Mr. Marcos underscored the important role of the scientific community in generating new knowledge and devising better strategies to safeguard and advance the well-being of Filipinos.

“I also urge the DoST and all other concerned agencies to allocate resources to institutions that carry out research and development and integrate these in government programs,” he said.

“What Dr. Solidum and I discovered is that there are many research institutions that are doing really remarkable food research, however the problem that we are finding is that research is not directed,” he said, referring to Science and Technology Secretary Renato U. Solidum, Jr.

“Everyone has their own program, has their own projects. It’s not their fault. They’re studying what they are interested in,” Mr. Marcos added.

He said it is the government’s job to “give direction” so that research outputs can be immediately used by farmers, micro, small and medium-sized enterprises, other businesses, and citizens.

“I’ve spoken to some of the researchers and some of those administering research institutes around the country, not only agriculture but all kinds of other R&D (research and development), and they’re willing to take direction from us, from the private sector as to what are the necessary technologies for the Philippines,” he said.

The President said the government will “wholeheartedly” support their R&D initiatives.

STEM SCHOLARSHIPSMr. Marcos also challenged the Department of Science and Technology (DoST) and their partner institutions to continue “to provide more scholarships to Filipino students to develop a bigger pool of scientists, researchers, and  innovators in the country.”

He said he will institute a scholarship program specifically for Science, Technology, Engineering, and Math (STEM) students and “this will not be limited to those who have shown their capabilities, their ability, and how they deserve these scholarships here in the Philippines but to any institution that they are accepted to abroad.”

He also called for improvements in the country’s STEM program, noting that  the Philippines lags behind its Southeast Asian peers in these fields.

“The material I can see is available.
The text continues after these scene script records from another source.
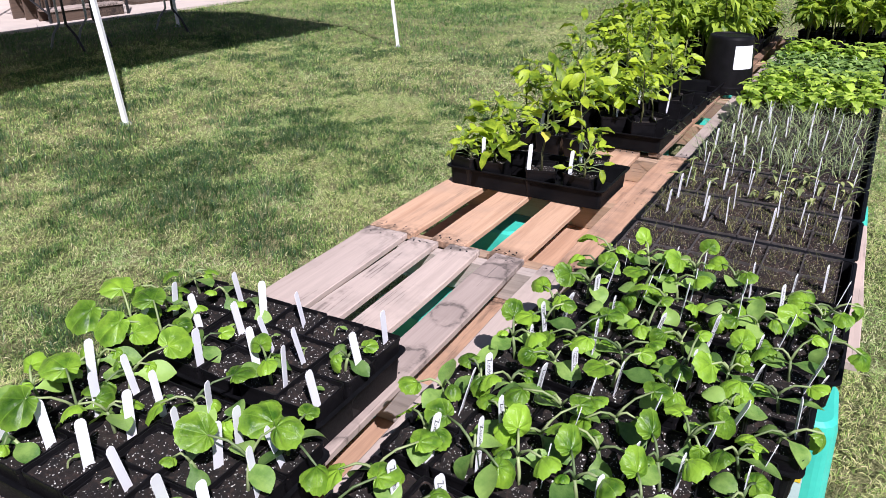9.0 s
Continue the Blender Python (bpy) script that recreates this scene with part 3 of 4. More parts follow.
M_CRATE = plain("brown_plastic", (0.12, 0.055, 0.03), 0.5)
lattice_crate(0.13, 0.9, 0.14, 0.36)


# ---- trays, pots, soil ----
TW, TD, TH = 0.272, 0.140, 0.062


def tray_shape():
    s = Shape()
    s.loft([rect(TW - 0.012, TD - 0.012, 0.012, 0.0), rect(TW - 0.008, TD - 0.008, 0.013, TH - 0.004), rect(TW, TD, 0.016, TH - 0.004),
            rect(TW + 0.001, TD + 0.001, 0.016, TH), rect(TW - 0.007, TD - 0.007, 0.013, TH), rect(TW - 0.009, TD - 0.009, 0.012, TH - 0.008), rect(TW - 0.014, TD - 0.014, 0.011, 0.002)])
    return s


TRAY_MESH = tray_shape().mesh("tray", M_BLACK)
RIM_MESH = Shape().loft([rect(TW - 0.004, TD - 0.004, 0.015, TH - 0.001), rect(TW + 0.003, TD + 0.003, 0.017, TH - 0.001), rect(TW + 0.003, TD + 0.003, 0.017, TH + 0.002), rect(TW - 0.004, TD - 0.004, 0.015, TH + 0.002)], False, False).mesh("rim", M_BLACK)


def tray(x, y, label, rz=0.0, z=TOP, group="trays on the long table"):
    """A standard nursery tray, its long side along x, its middle at (x, y)."""
    t = thing("nursery_tray", label, "tray", pose(x, y, z + 0.0015, 0, 0, rz), group)
    part("tray_body", TRAY_MESH, t)
    part("rim", RIM_MESH, t)
    return t


def pot_shape(w, h):
    s = Shape()
    s.loft([rect(w * 0.41, w * 0.41, w * 0.06, 0.0, 2), rect(w * 0.46, w * 0.46, w * 0.06, h - 0.009, 2), rect(w * 0.495, w * 0.495, w * 0.07, h - 0.008, 2),
            rect(w * 0.5, w * 0.5, w * 0.07, h, 2), rect(w * 0.48, w * 0.48, w * 0.06, h, 2), rect(w * 0.465, w * 0.465, w * 0.06, h * 0.6, 2), rect(w * 0.39, w * 0.39, w * 0.05, 0.004, 2)])
    return s


def soil_shape(hx, hy, z, nx, ny, rough=0.004, seed=0.0):
    rows = []
    for j in range(ny + 1):
        row = []
        for i in range(nx + 1):
            x, y = -hx + 2 * hx * i / nx, -hy + 2 * hy * j / ny
            row.append((x, y, z + rough * noise.noise(Vector((x * 60 + seed, y * 60, seed))) + rough * 0.8 * noise.noise(Vector((x * 150 + seed, y * 150, 4)))))
        rows.append(row)
    return Shape().sheet(rows)


POT_W, POT_H = 0.0885, 0.083
POT_MESH = pot_shape(POT_W, POT_H).mesh("pot", M_POT)
SOIL_MESHES = [soil_shape(0.0414, 0.0414, POT_H - 0.010, 12, 12, 0.009, 3.7 * k).mesh("soil", M_SOIL, smooth=True) for k in range(4)]


# ---- leaves ----
def squash_leaf_shape(size, cup, seed):
    """A round leaf, quilted between seven veins that fan out from its stalk at the origin, with a toothed, drooping edge; it points along +y."""
    rng = random.Random(seed)
    n, rings = 42, 7
    s = Shape()
    o1, o2, o3 = (rng.uniform(0, 6.28) for _ in range(3))
    side = rng.uniform(-0.16, 0.16)
    s.v.append((0, 0, 0.0))
    for k in range(1, rings + 1):
        q = k / rings
        for i in range(n + 1):
            a = math.pi * 0.985 * (2 * i / n - 1)
            reach = 0.28 * math.cos(a) + math.sqrt(0.25 - 0.0784 * math.sin(a) ** 2)
            open_at = abs(a) - 2.55
            if open_at > 0:
                reach *= 1 - 0.62 * min(1.0, open_at / 0.5)
            reach *= 1 - 0.008 * math.cos(3.6 * 2 * a) + 0.03 * math.sin(2 * a + o2)
            reach *= 1 + (0.02 * (-1) ** i if k == rings else 0.0)
            x, y = reach * q * math.sin(a), reach * q * math.cos(a)
            puff = abs(math.sin(3.6 * a)) ** 0.75
            rim = math.hypot(x, y - 0.26) / 0.5
            z = 0.066 * puff * (q ** 0.7) * (1.1 - 0.85 * q) - cup * max(0.0, rim) ** 2.4 * (0.8 + 0.3 * math.sin(2 * a + o3))
            z += 0.035 * rim ** 3 * math.sin(6 * a + o1) + 0.02 * rim * rim * math.sin(11 * a + o2) + side * x - 0.25 * max(0.0, y - 0.4) ** 2
            s.v.append((x * size * (1 - 0.25 * cup * rim), y * size * (1 - 0.2 * cup), z * size))
    w = n + 1
    for i in range(n):
        s.f.append((0, 1 + i + 1, 1 + i))
        for k in range(rings - 1):
            s.f.append((1 + k * w + i, 1 + k * w + i + 1, 1 + (k + 1) * w + i + 1, 1 + (k + 1) * w + i))
    s.m = [0] * len(s.f)
    return s


def oval_leaf_shape(length, width, bend, fold, n=7):
    """A blunt oval seed leaf along +y, slightly dished."""
    rows = []
    for k in range(n + 1):
        q = k / n
        w = width * 0.5 * max(0.06, (1 - abs(2 * max(0.0, (q - 0.14) / 0.86) - 1) ** 2.3)) if q > 0.14 else width * 0.07
        y, z = length * q * math.cos(bend * q), -length * q * math.sin(bend * q) * 0.6
        rows.append([(-w, y, z + fold * w), (-w * 0.5, y, z + fold * w * 0.3), (0, y, z), (w * 0.5, y, z + fold * w * 0.3), (w, y, z + fold * w)])
    return Shape().sheet(rows)


def blade_leaf_shape(length, width, bend, fold=0.25, n=5, wavy=0.0, tip=1.0, point=True):
    """A pointed leaf along +y, folded a little along its midrib and bent down."""
    rows = []
    for k in range(n + 1):
        q = k / n
        w = width * 0.5 * ((q ** 0.7 * (1 - q) / 0.316) if point else (math.sin(math.pi * min(1, q ** 0.75 * 0.98 + 0.02)) ** 0.8)) * tip
        y, z = length * q * math.cos(bend * q), -length * q * math.sin(bend * q) * 0.6
        wv = wavy * width * math.sin(q * 14)
        rows.append([(-w, y, z + fold * w + wv), (0, y, z), (w, y, z + fold * w - wv)])
    return Shape().sheet(rows)


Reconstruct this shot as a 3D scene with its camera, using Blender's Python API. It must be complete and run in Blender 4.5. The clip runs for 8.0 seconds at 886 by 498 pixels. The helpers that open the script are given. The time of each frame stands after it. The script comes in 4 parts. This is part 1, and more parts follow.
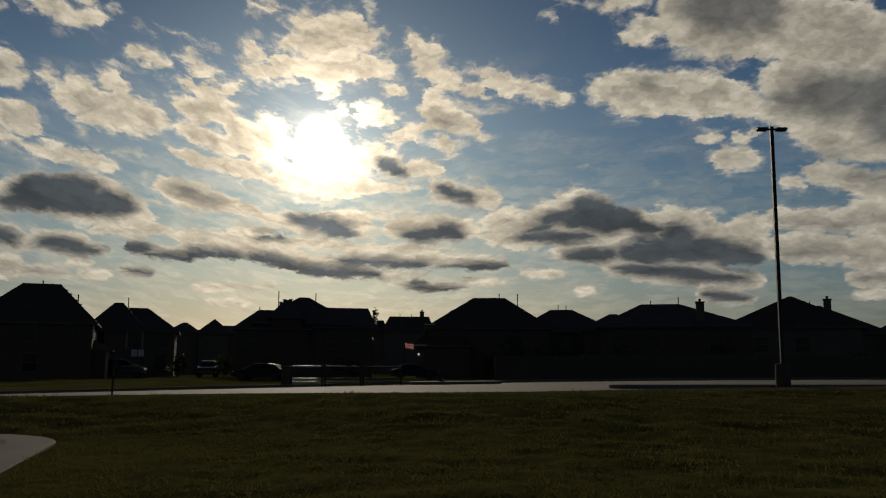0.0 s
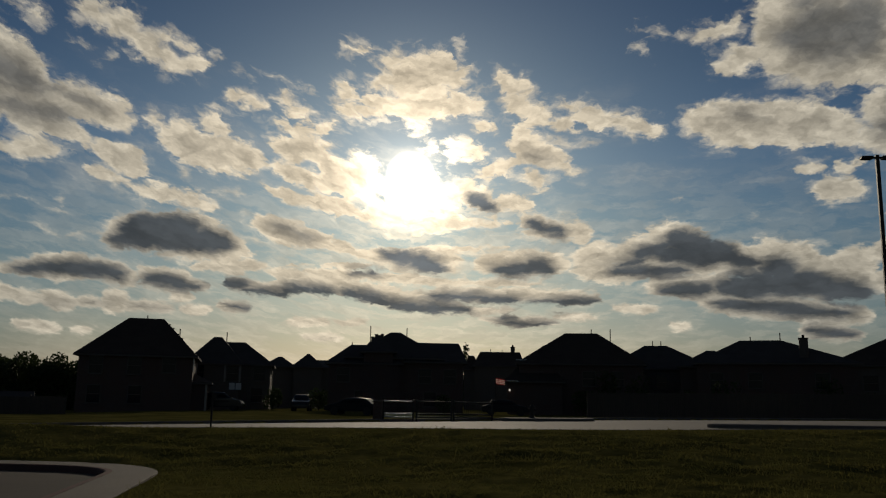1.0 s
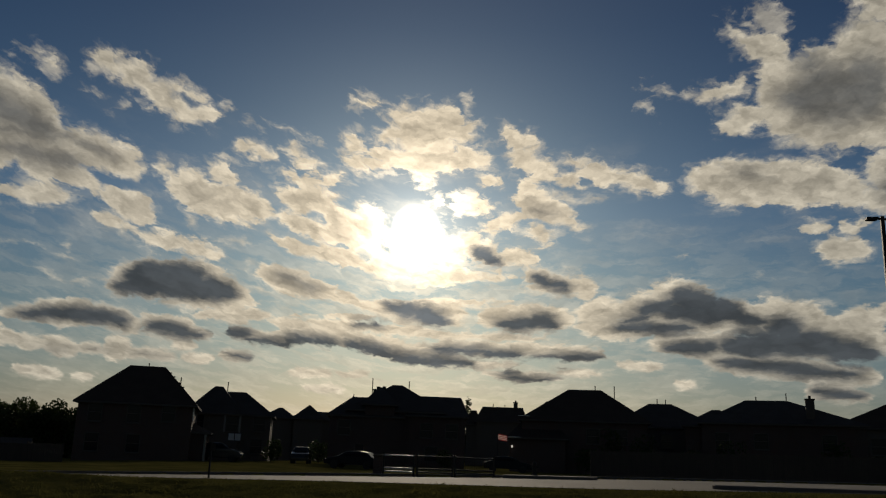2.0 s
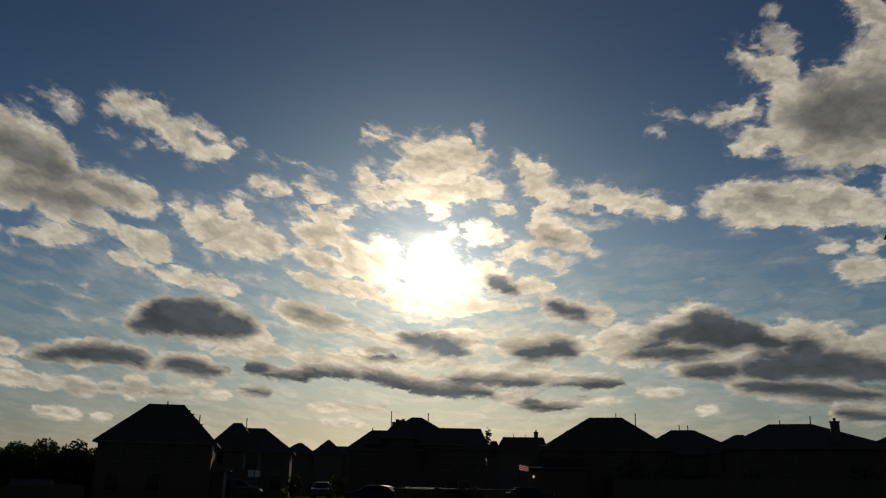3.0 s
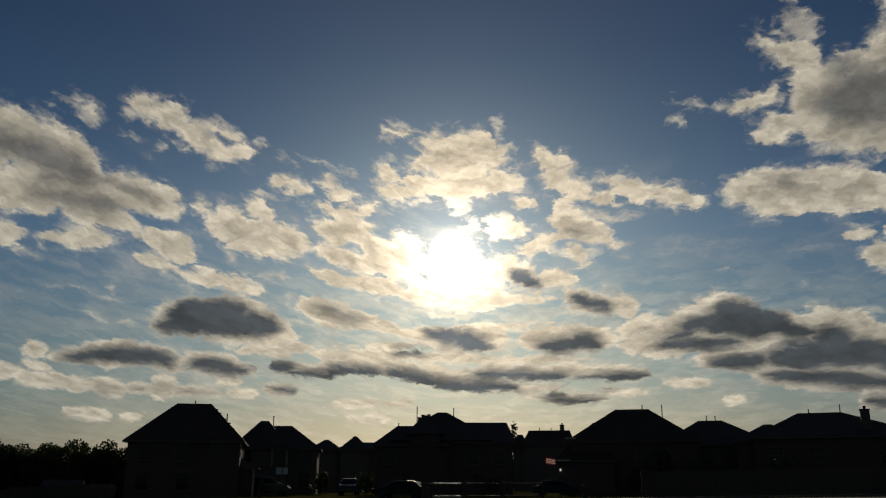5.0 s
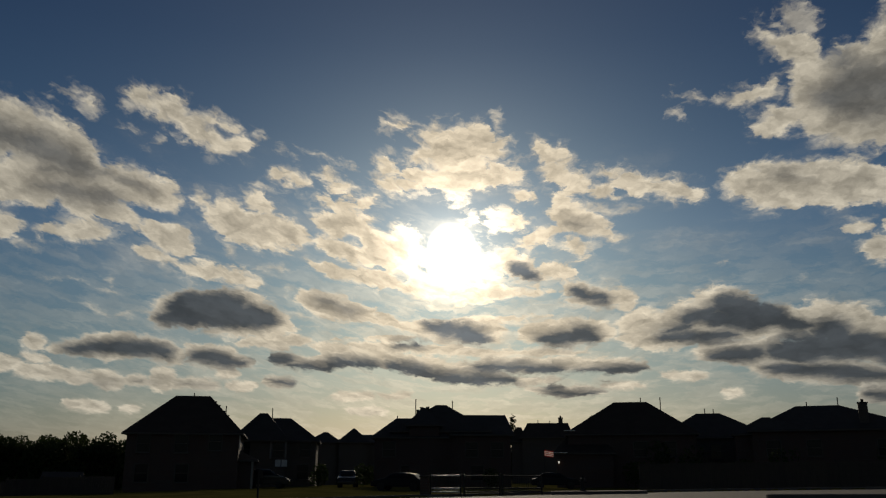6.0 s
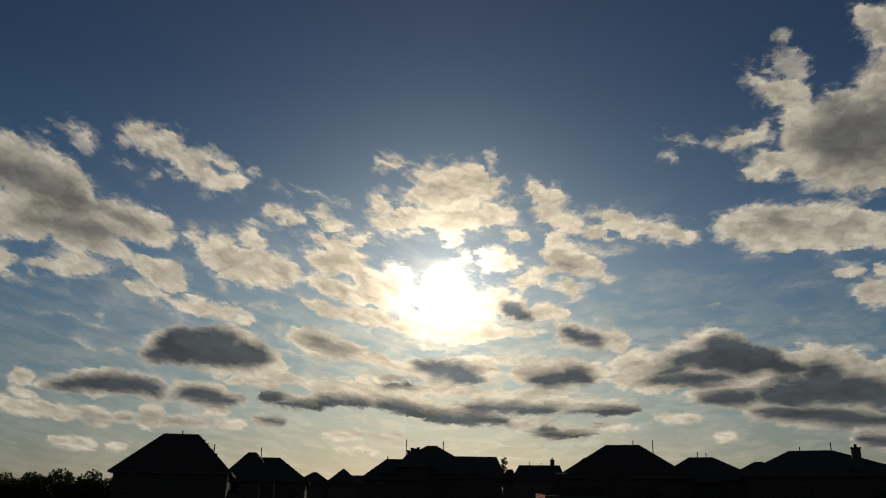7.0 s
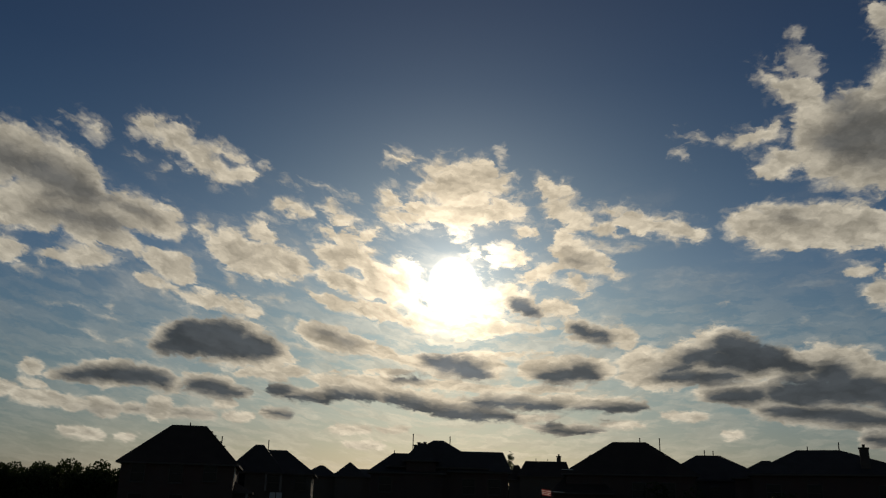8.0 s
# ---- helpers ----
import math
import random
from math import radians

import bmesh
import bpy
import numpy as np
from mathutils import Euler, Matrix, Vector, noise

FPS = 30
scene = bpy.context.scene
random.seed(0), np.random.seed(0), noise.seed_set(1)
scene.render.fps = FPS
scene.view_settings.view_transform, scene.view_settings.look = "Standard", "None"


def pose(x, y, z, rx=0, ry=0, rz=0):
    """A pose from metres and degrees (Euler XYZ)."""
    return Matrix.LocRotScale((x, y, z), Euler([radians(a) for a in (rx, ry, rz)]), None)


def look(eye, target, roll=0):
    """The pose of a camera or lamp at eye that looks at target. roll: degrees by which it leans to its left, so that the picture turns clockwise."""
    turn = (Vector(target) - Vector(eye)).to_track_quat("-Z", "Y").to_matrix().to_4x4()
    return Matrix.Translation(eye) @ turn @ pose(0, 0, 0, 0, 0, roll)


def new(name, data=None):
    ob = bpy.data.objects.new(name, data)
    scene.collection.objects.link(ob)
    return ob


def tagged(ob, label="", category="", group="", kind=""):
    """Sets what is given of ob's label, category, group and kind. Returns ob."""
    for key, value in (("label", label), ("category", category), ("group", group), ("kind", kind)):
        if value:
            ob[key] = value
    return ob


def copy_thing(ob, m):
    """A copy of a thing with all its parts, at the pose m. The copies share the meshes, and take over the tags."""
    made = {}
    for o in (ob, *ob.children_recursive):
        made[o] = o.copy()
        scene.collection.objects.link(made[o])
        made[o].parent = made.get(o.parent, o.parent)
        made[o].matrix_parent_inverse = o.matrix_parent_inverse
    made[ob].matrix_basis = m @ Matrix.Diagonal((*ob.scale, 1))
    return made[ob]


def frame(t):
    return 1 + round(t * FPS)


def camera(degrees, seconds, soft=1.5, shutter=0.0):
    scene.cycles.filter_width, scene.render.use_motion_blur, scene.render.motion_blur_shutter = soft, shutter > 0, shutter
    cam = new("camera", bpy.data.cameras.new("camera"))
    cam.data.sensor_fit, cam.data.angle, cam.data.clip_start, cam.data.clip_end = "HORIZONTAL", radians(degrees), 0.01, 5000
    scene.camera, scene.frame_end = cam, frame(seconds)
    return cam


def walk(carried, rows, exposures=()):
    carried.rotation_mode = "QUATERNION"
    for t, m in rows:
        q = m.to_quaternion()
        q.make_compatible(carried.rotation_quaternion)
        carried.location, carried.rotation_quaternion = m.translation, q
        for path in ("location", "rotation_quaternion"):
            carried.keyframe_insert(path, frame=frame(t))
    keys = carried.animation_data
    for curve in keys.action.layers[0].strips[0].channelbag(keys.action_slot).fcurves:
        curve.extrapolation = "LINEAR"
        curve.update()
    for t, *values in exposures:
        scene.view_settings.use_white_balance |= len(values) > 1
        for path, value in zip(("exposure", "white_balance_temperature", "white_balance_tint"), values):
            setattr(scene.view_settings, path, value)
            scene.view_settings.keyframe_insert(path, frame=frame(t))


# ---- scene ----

It is just a question of us incorporating it into our curricula, it is just up to us to give it an emphasis because in every aspect the STEM subjects have become terribly, terribly important,” he added.

AGHAM, a group of local scientists, earlier said government support for STEM remains low and called for a long-term plan to boost the scientific community.

“The present government should acknowledge that we are suffering from brain drain due to the absence of a national program for the development of the country’s science and technology that could provide opportunities locally for our experts,” AGHAM said last month.

“This is critical as climate change is one of the important things that need to be addressed using science-based action.”

AGHAM said the budgetary allocation for research and development does not meet the recommended UNESCO threshold of 1% of gross domestic product.

Under the proposed 2023 national budget, the DoST will receive P24.06 billion, slightly lower than its allocation of P24.27 billion this year.

Mr. Solidum told the House of Representatives in September that the DoST originally proposed a P44.17-billion budget.

Half or P12.14 billion of the proposed budget for the DoST will be allocated to scientific and technical services, while 25.32% or P6.09 billion will be earmarked for the office of the secretary and regional offices.